Under the above factual situation were the constitutional rights of appellant prejudiced by the trial court’s refusal to grant his motion to quash the regular panel of the petit jury? In our opinion the answer is in the affirmative.

Past exclusion. In our opinion the factual situation here makes out a prima facie case that Negroes had been systematically excluded from jury service in Drew County for many years before the trial of appellant, and that such exclusion was because of color. Only once in the past had a Negro been selected by the jury commissioners on the regular panel of petit jurors, and in that instance he was chosen as an alternate. The relatively few instances when Negroes had been allowed to serve on special panels, not selected by jury commissioners, in no way conform to the mandate against racial discrimination contained in the 14th Amendment to the Constitution of the United States. The method of selecting petit jurors, as set out by the Statutes of Arkansas, is by jury commissioners and the rights of Negroes under these Statutes can not be met in the manner above indicated. In cases where the facts were similar to the facts here our courts have consistently held they amounted to exclusion because of race or color in violation of the Constitution. For some of those decisions see: Maxwell v. State, 217 Ark. 691, 232 S. W. 2d 982; Hill v. Texas, 316 U. S. 400, 62 S. Ct. 1159, 86 L. Ed. 1559; Hale v. Kentucky, 303 U. S. 613, 58 S. Ct. 753, 82 L. Ed. 1050; Pierre v. Louisiana, 306 U. S. 354, 59 S. Ct. 536, 83 L. Ed. 757; Patton v. Mississippi, 332 U. S. 463, 68 S. Ct. 184, 92 L. Ed. 76; Norris v. Alabama, 294 U. S. 587, 55 S. Ct. 579, 79 L. Ed. 1074; and Akins v. Texas, 325 U. S. 398, 65 S. Ct. 1276, 89 L. Ed. 1692.

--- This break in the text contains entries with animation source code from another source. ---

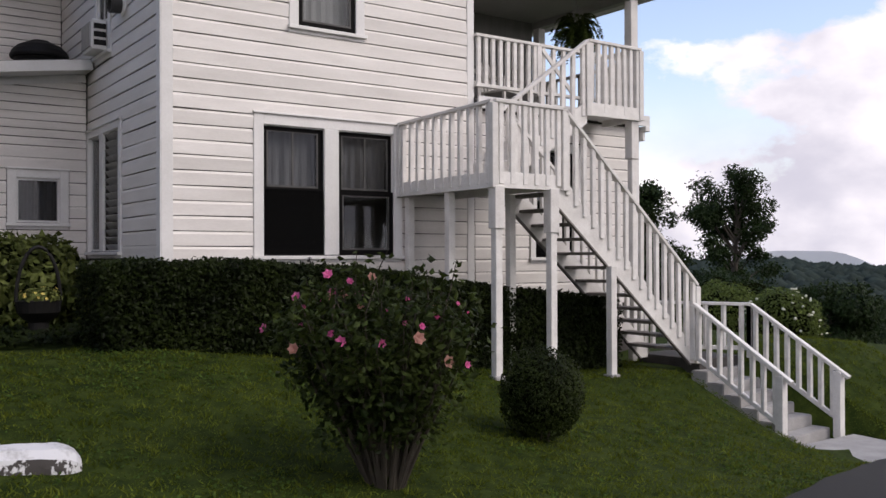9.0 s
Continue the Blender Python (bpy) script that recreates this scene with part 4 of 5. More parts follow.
# ---- things on the house ----
ac = thing("air_conditioner", (10.2, 12.66, 3.80), "white window air conditioner with a dark slatted end", "air conditioner")
part("body", boxed(10.06, 10.27, 12.36, 12.88, 3.80, 4.21, 0.015), M_TRIM, ac)
part("grille", boxed(10.045, 10.065, 12.40, 12.84, 3.84, 4.17), M_METAL, ac)
for k in range(3):
    part("side_louvre", boxed(10.09, 10.25, 12.345, 12.362, 3.86 + k * 0.11, 3.93 + k * 0.11), M_BLACK, ac)
vent = thing("wall_vent", (10.25, 11.60, 4.23), "round exhaust vent with a white flange and dark outlet", "wall vent")
bm = bmesh.new()
lathe(bm, [(0.135, 0.0), (0.135, 0.025), (0.118, 0.035), (0.10, 0.04)], (10.27, 11.60, 4.23), 20, "x")
part("flange", bm, M_TRIM, vent)
bm = bmesh.new()
lathe(bm, [(0.102, 0.03), (0.105, 0.15), (0.112, 0.155), (0.112, 0.175), (0.095, 0.178), (0.09, 0.10), (0.03, 0.098)], (10.27, 11.60, 4.23), 20, "x")
part("hood", bm, M_VENT, vent, "dark stubby outlet")
lamp = thing("floodlight", (12.58, GY - 0.05, 6.57), "twin grey floodlight on the gable", "lamp")
bm = bmesh.new()
lathe(bm, [(0.06, 0.0), (0.06, 0.03), (0.02, 0.05)], (12.58, GY - 0.02, 6.57), 14, "y")
part("base", bm, M_METAL, lamp)
for sx in (-1, 1):
    bm = bmesh.new()
    a = Vector((12.58, GY - 0.06, 6.57))
    b = a + Vector((0.07 * sx, -0.05, 0.06 if sx < 0 else -0.04))
    c2 = b + Vector((0.05 * sx + 0.02, -0.10, 0.05 if sx < 0 else -0.05))
    tube(bm, [a, b, b.lerp(c2, 0.35), c2], [0.015, 0.02, 0.045, 0.055], 12)
    part("lamp_head", bm, M_METAL, lamp)
dome = thing("roof_ventilator", (9.88, 14.72, 3.95), "black domed ventilator on the shed roof", "roof vent")
zr = 4.06
bm = bmesh.new()
lathe(bm, [(0.25, zr - 0.3), (0.25, zr - 0.02), (0.42, zr - 0.01), (0.43, zr + 0.03), (0.40, zr + 0.10), (0.32, zr + 0.18), (0.20, zr + 0.235), (0.15, zr + 0.25), (0.13, zr + 0.27), (0.05, zr + 0.275)], (9.88, 14.72, 0), 24)
part("hood", bm, M_BLACK, dome)
bm = bmesh.new()
lathe(bm, [(0.36, zr - 0.08), (0.38, zr - 0.02), (0.36, zr - 0.015)], (9.88, 14.72, 0), 24)
part("rim", bm, M_BLACK, dome)

# chairs on the porch
def slat_chair(name, at, turn, label, group="", paint=None):
    coat = paint or M_RAIL
    ob = thing(name, (0, 0, 0), label, "chair", group)
    part("seat", boxed(-0.26, 0.26, -0.25, 0.25, 0.40, 0.44, 0.008), coat, ob)
    for x in (-0.23, 0.23):
        for y in (-0.22, 0.22):
            part("leg", boxed(x - 0.025, x + 0.025, y - 0.025, y + 0.025, 0.0, 0.40), coat, ob)
        part("armrest", boxed(x - 0.045, x + 0.045, -0.27, 0.25, 0.62, 0.65, 0.008), coat, ob)
        part("arm_support", boxed(x - 0.02, x + 0.02, -0.24, -0.2, 0.44, 0.62), coat, ob)
    for k in range(5):
        x = -0.2 + k * 0.1
        part("back_slat", barred((x, 0.24, 0.44), (x, 0.36, 1.0 - 0.03 * abs(k - 2)), 0.07, 0.018, 0.004, (0, 1, 0)), coat, ob)
    ob.matrix_world = pose(*at, 0, 0, turn)
    return ob


chair = slat_chair("porch_chair", (15.35, 11.2, 3.27), -20, "white slat-backed wooden chair on the porch", "porch chairs")
copy_thing(chair, pose(16.4, 11.5, 3.27, 0, 0, 15))

slat_chair("dining_chair", (13.05, 10.85, 0.36), 165, "dark wooden chair just inside the window", paint=M_DARKWOOD)
# pale cupboard added where a patch of light shows inside the room
cup = thing("cupboard", (12.95, 11.75, 0.36), "pale painted cupboard inside the room", "cupboard")
part("body", boxed(12.62, 13.28, 11.6, 11.95, 0.36, 1.75, 0.01), M_PALE, cup)
for x in (12.64, 12.96):
    part("door", boxed(x, x + 0.30, 11.575, 11.597, 0.45, 1.70, 0.006), M_PALE, cup)

# hanging fern
rng = np.random.default_rng(21)
FC = Vector((17.5, 10.85, 4.62))
fern = thing("hanging_fern", FC, "green fern hanging in a dark basket under the porch ceiling", "plant")
bm = bmesh.new()
lathe(bm, [(0.10, -0.16), (0.17, 0.0), (0.18, 0.02), (0.15, 0.03)], FC, 16)
part("basket", bm, M_BLACK, fern)
bm = bmesh.new()
for k in range(3):
    a = k * 2.1
    bar(bm, FC + Vector((0.16 * math.cos(a), 0.16 * math.sin(a), 0.02)), FC + Vector((0, 0, 0.64)), 0.008, 0.008)
part("hanger", bm, M_METAL, fern)
cs_, ns_ = [], []
for k in range(120):
    az, rise, reach = rng.uniform(0, 6.28), rng.uniform(0.05, 0.42), rng.uniform(0.24, 0.48)
    for j in range(30):
        t = j / 29
        r = reach * t
        z = 0.04 + rise * math.sin(min(1, t * 1.1) * math.pi * 0.7) - 0.46 * t ** 3 * (0.6 if rise > 0.25 else 1.0)
        for sd in (-1, 1):
            wd = 0.026 * (1 - t * 0.75) * sd
            cs_.append((FC.x + r * math.cos(az) - wd * math.sin(az), FC.y + r * math.sin(az) + wd * math.cos(az), FC.z + z))
            ns_.append((0.3 * math.cos(az), 0.3 * math.sin(az), 1))
leaves("fronds", np.array(cs_), np.array(ns_, float), 0.078, 0.034, M_FERN, fern, rng, 0.25)

# ---- hedge, shrubs ----
rng = np.random.default_rng(7)


def hedge_top(x):
    return float(np.interp(x, (8.9, 9.3, 10.5, 12.2, 14.0, 16.2), (0.78, 0.93, 0.97, 0.86, 0.62, 0.40)))


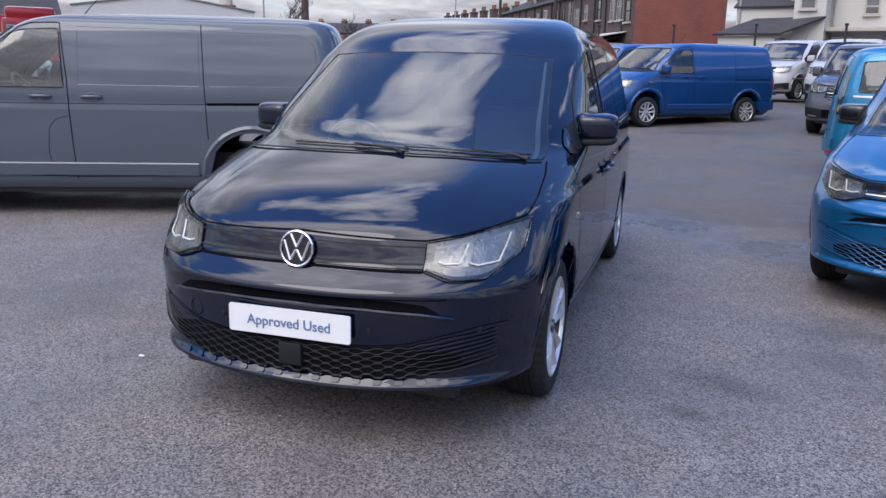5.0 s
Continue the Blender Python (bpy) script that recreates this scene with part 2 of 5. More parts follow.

The same conclusion was reached in the case of Smith v. Texas, 311 U. S. 128, 61 S. Ct. 164, 85 L. Ed. 84, where the court observed that the names of Negroes were placed at the bottom of the jury lists and that the jury commissioners stated they had not intentionally excluded Negroes because of prejudice or color. This case involved grand jurors but our own Court, in Washington v. State, 213 Ark. 218, 210 S. W. 2d 307, recognizes, along with other jurisdictions, that the same rule applies in this connection to both petit and grand juries.

Exclusion not cured. It is argued that regardless of whatever exclusion may have obtained in the past, the jury panels from which was chosen the trial jury contained the names of nine Negroes and that this was a compliance with all constitutional requirements. We are not convinced by this argument.

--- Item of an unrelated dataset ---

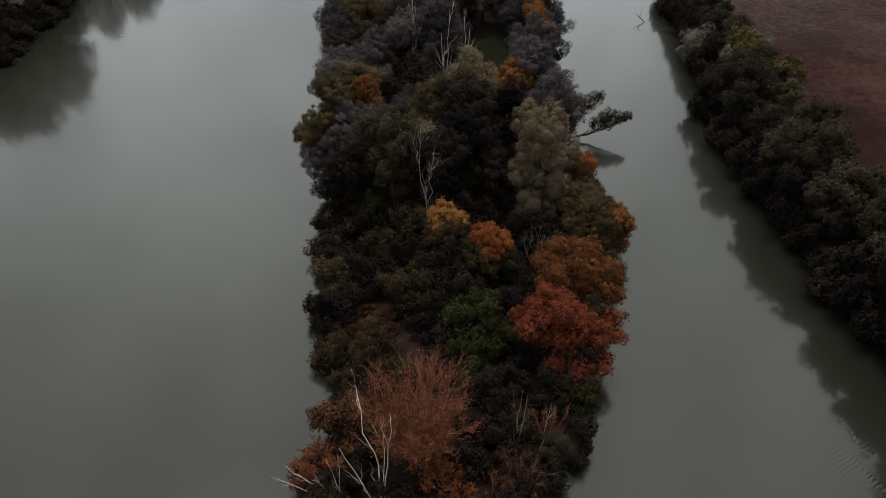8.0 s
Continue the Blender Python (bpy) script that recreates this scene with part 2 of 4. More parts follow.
FIELD = soil_material("reddish_field_soil", [(0.36, (0.0058, 0.0023, 0.0021)), (0.50, (0.0115, 0.0043, 0.0038)), (0.66, (0.0280, 0.0125, 0.0110))], 0.06, 1.1, 0.12, (1.0, 0.9, 1.0))
nf, lf = FIELD.node_tree.nodes, FIELD.node_tree.links
soil_colour = nf["Principled BSDF"].inputs["Base Color"].links[0].from_socket
where = nf.new("ShaderNodeSeparateXYZ")
lf.new(nf.new("ShaderNodeTexCoord").outputs["Object"], where.inputs[0])
drift = noise_of(nf, lf, 0.06, 5.0, 0.62)
reach_ = maths(nf, lf, "ADD", where.outputs["Y"], maths(nf, lf, "MULTIPLY", drift.outputs["Fac"], 70.0))
stubble_share = nf.new("ShaderNodeMapRange")
stubble_share.inputs["From Min"].default_value, stubble_share.inputs["From Max"].default_value = 120.0, 166.0
lf.new(reach_, stubble_share.inputs["Value"])
tufty = noise_of(nf, lf, 1.1, 6.0, 0.65)
straw_ramp = ramp_of(nf, [(0.3, (0.014, 0.0080, 0.0072)), (0.5, (0.027, 0.0172, 0.0158)), (0.7, (0.056, 0.040, 0.037))])
lf.new(tufty.outputs["Fac"], straw_ramp.inputs["Fac"])
blend_ = nf.new("ShaderNodeMix")
blend_.data_type = "RGBA"
lf.new(stubble_share.outputs["Result"], blend_.inputs["Factor"])
lf.new(soil_colour, blend_.inputs["A"])
lf.new(straw_ramp.outputs["Color"], blend_.inputs["B"])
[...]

Although the record is silent as to what method was used in selecting the trial jurors, what jurors were selected, or what opportunity appellant had of securing jurors of his own race, yet we think this is immaterial in this instance. As was said in the Maxwell case, supra, “we are dealing primarily with the Constitution as distinguished from a particular defendant” and, as was also stated in that case, it makes no difference if the result of the trial would have been the same if the regular panel had been quashed in compliance with appellant’s motion. Whatever rights appellant had under the Constitution existed and were invaded at the time his motion was overruled. Notwithstanding what did actually happen in regard to securing an impartial jury, it cannot be denied that the action of the court left appellant faced with the prospect of having to eliminate some forty jurors before he could reach members of his own race. In a situation very similar to the one here where the court discharged all of the regular panel except thirteen, which panel preceded a special list containing eight Negroes, this court held, in the Maxwell case, supra, it was error not to have excluded the entire panel.

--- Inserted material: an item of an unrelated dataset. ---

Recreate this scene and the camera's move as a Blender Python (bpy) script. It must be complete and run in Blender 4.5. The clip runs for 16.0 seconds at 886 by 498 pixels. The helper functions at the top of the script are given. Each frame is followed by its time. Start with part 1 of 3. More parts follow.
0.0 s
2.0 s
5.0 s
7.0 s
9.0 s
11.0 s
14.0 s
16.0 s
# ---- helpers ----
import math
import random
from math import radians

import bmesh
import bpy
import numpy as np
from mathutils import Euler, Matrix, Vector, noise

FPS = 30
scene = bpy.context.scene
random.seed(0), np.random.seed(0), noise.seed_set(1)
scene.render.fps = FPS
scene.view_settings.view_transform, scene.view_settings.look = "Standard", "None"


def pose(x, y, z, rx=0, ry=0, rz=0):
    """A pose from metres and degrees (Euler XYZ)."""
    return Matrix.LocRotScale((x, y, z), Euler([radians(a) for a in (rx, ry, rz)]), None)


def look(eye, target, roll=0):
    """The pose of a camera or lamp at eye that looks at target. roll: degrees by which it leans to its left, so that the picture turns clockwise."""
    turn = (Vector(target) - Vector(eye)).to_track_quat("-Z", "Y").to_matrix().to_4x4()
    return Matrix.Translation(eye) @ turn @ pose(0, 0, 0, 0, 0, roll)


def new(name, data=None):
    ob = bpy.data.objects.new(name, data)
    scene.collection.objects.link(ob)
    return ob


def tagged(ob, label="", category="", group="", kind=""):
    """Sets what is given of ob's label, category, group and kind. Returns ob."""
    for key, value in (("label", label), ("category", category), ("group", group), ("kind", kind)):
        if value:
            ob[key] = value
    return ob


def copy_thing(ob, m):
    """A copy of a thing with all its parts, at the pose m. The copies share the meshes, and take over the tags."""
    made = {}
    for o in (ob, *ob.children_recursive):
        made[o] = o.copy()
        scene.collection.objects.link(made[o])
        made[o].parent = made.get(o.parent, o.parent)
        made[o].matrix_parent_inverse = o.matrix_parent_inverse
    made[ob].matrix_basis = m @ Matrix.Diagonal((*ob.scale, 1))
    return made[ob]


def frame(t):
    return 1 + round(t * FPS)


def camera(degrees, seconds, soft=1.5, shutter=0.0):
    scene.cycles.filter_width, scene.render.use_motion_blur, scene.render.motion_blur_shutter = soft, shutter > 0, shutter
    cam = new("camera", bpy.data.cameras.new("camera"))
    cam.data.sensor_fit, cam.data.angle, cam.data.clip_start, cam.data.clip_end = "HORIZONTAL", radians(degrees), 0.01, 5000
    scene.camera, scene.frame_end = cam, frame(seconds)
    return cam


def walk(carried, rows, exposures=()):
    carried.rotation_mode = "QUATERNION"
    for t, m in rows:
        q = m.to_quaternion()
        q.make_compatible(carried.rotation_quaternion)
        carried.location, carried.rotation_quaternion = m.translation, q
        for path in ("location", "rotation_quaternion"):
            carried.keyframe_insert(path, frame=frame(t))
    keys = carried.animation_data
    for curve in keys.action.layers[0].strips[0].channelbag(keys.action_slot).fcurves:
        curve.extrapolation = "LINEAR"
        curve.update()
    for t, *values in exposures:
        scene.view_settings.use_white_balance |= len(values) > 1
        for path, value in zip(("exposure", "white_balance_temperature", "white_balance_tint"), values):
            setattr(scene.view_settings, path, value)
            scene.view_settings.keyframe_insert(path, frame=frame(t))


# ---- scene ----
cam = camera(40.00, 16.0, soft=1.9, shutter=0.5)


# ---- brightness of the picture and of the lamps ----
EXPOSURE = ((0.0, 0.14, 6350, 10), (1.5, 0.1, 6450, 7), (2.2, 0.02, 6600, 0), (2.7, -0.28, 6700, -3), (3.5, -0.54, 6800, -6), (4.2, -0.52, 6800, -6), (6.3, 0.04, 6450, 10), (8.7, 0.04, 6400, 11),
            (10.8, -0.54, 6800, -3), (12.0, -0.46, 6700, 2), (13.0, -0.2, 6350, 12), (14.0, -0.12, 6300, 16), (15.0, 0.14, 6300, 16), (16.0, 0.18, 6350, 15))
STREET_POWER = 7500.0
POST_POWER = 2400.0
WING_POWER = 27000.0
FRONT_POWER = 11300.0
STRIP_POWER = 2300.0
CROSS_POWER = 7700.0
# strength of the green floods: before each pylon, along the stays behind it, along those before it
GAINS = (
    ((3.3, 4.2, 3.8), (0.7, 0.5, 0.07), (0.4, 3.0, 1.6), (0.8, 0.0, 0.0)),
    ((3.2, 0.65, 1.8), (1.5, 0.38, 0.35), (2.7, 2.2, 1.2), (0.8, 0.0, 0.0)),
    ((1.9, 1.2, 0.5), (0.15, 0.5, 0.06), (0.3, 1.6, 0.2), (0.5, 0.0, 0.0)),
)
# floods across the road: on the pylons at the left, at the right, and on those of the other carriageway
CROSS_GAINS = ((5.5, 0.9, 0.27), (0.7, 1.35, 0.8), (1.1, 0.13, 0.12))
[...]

It is true, as contended, that past exclusion may be cured in any particular instance by the selection of a proper jury consisting of part Negroes, as was held in the case of Washington v. State, 213 Ark. 218, 210 S. W. 2d 307. The facts as stated by the court in the cited case were quite different, however, from the facts here, for it is stated in the opinion that three Negroes “were members of the regular panel, and numbered 7, 10 and 12 in the examination of jurors for trial in this [that] case.”

It has been uniformly stated in many decisions that no one of a certain race has the right to demand a jury composed wholly or partially of his own nationality, and we are in thorough agreement. See: Dorsey v. State, 219 Ark. 101, 240 S. W. 2d 30, and Martin v. Texas, 200 U. S. 316, 26 S. Ct. 338, 50 L. Ed. 497. However, once a prima facie case of exclusion in the past on account of race or color has been established, as we hold it has here, it cannot be overcome by the selection of a trial jury panel which does not contain the names of jurors which are of the same race as the defendant. Otherwise it would be presumed that the same systematic exclusion because of race or color still existed.

In accordance with the views above set out, we conclude that the judgment of the trial court must be reversed.